## START Supplied data

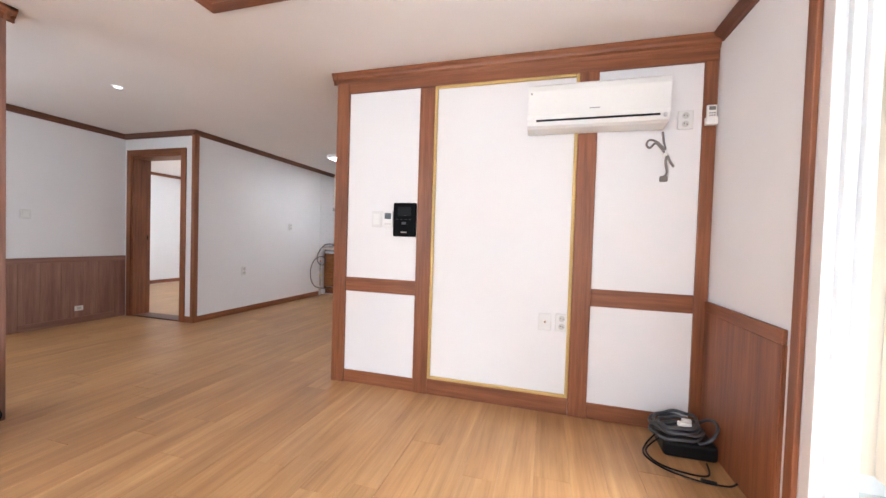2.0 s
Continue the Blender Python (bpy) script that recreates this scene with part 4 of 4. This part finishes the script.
burner(-3.757, 6.048, 0.055, 0.117)
burner(-4.030, 5.930, 0.046, 0.112)
burner(-4.062, 6.165, 0.034, 0.095)
part("control_plate", B(-3.850, -3.640, 5.800, 5.862, 0.8992, 0.9022, 0.001, 1), CHROME, hob)
for x in (-3.815, -3.745, -3.675):
    k = part("knob", lathe(bmesh.new(), (x, 5.833, 0.9022), [(0.021, 0), (0.020, 0.012), (0.017, 0.016), (0.003, 0.0165)], 20), BLACK, hob)
    part("grip", B(x - 0.0045, x + 0.0045, 5.814, 5.852, 0.9187, 0.933, 0.003), BLACK, k)
lab = part("warning_label", B(-3.815, -3.655, 5.885, 5.905, 0.8992, 0.8996), plain("label_film", (0.55, 0.50, 0.48), 0.4), hob, "pale warning sticker with unreadable print")
part("red_bar", B(-3.815, -3.655, 5.897, 5.905, 0.8997, 0.9), plain("label_red", (0.55, 0.08, 0.05), 0.4), lab)
for k in range(5):
    part("print_line", B(-3.81 + 0.031 * k, -3.787 + 0.031 * k, 5.887, 5.894, 0.8997, 0.8999), plain("label_ink", (0.3, 0.28, 0.28), 0.5), lab)

# ---- gas pipe and hoses ----
gp = thing("gas_pipe", (-4.225, 5.585, 0), "cream gas riser pipe with valve and clips by the cabinets", "gas pipe")
GX, GY = -4.222, 5.60
PIPEP = plain("aged_beige_paint", (0.46, 0.42, 0.35), 0.45, 0, 0.2, 25)
smooth(part("pipe", cyl(bmesh.new(), (GX, GY, 0.0), (GX, GY, 0.565), 0.0155, n=16), PIPEP, gp))
for z in (0.10, 0.47):
    smooth(part("collar", cyl(bmesh.new(), (GX, GY, z), (GX, GY, z + 0.03), 0.022, n=16), PIPEP, gp))
part("floor_boot", cyl(bmesh.new(), (GX, GY, 0.0), (GX, GY, 0.075), 0.024, 0.019, 16), PIPEP, gp)
for z in (0.17, 0.42):
    part("clip", B(XK + 0.001, GX + 0.012, GY - 0.045, GY - 0.012, z - 0.012, z + 0.012, 0.006), WHITEP, gp)
part("yellow_tag", cyl(bmesh.new(), (GX, GY, 0.365), (GX, GY, 0.39), 0.0165, n=16), plain("yellow_tape", (0.7, 0.5, 0.02), 0.4), gp, "band of yellow tape")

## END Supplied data

• Description of the task: Copy out all of the data word for word. Do not carry over any picture.

• Answer for this exercise:
2.0 s
Continue the Blender Python (bpy) script that recreates this scene with part 4 of 4. This part finishes the script.
burner(-3.757, 6.048, 0.055, 0.117)
burner(-4.030, 5.930, 0.046, 0.112)
burner(-4.062, 6.165, 0.034, 0.095)
part("control_plate", B(-3.850, -3.640, 5.800, 5.862, 0.8992, 0.9022, 0.001, 1), CHROME, hob)
for x in (-3.815, -3.745, -3.675):
    k = part("knob", lathe(bmesh.new(), (x, 5.833, 0.9022), [(0.021, 0), (0.020, 0.012), (0.017, 0.016), (0.003, 0.0165)], 20), BLACK, hob)
    part("grip", B(x - 0.0045, x + 0.0045, 5.814, 5.852, 0.9187, 0.933, 0.003), BLACK, k)
lab = part("warning_label", B(-3.815, -3.655, 5.885, 5.905, 0.8992, 0.8996), plain("label_film", (0.55, 0.50, 0.48), 0.4), hob, "pale warning sticker with unreadable print")
part("red_bar", B(-3.815, -3.655, 5.897, 5.905, 0.8997, 0.9), plain("label_red", (0.55, 0.08, 0.05), 0.4), lab)
for k in range(5):
    part("print_line", B(-3.81 + 0.031 * k, -3.787 + 0.031 * k, 5.887, 5.894, 0.8997, 0.8999), plain("label_ink", (0.3, 0.28, 0.28), 0.5), lab)

# ---- gas pipe and hoses ----
gp = thing("gas_pipe", (-4.225, 5.585, 0), "cream gas riser pipe with valve and clips by the cabinets", "gas pipe")
GX, GY = -4.222, 5.60
PIPEP = plain("aged_beige_paint", (0.46, 0.42, 0.35), 0.45, 0, 0.2, 25)
smooth(part("pipe", cyl(bmesh.new(), (GX, GY, 0.0), (GX, GY, 0.565), 0.0155, n=16), PIPEP, gp))
for z in (0.10, 0.47):
    smooth(part("collar", cyl(bmesh.new(), (GX, GY, z), (GX, GY, z + 0.03), 0.022, n=16), PIPEP, gp))
part("floor_boot", cyl(bmesh.new(), (GX, GY, 0.0), (GX, GY, 0.075), 0.024, 0.019, 16), PIPEP, gp)
for z in (0.17, 0.42):
    part("clip", B(XK + 0.001, GX + 0.012, GY - 0.045, GY - 0.012, z - 0.012, z + 0.012, 0.006), WHITEP, gp)
part("yellow_tag", cyl(bmesh.new(), (GX, GY, 0.365), (GX, GY, 0.39), 0.0165, n=16), plain("yellow_tape", (0.7, 0.5, 0.02), 0.4), gp, "band of yellow tape")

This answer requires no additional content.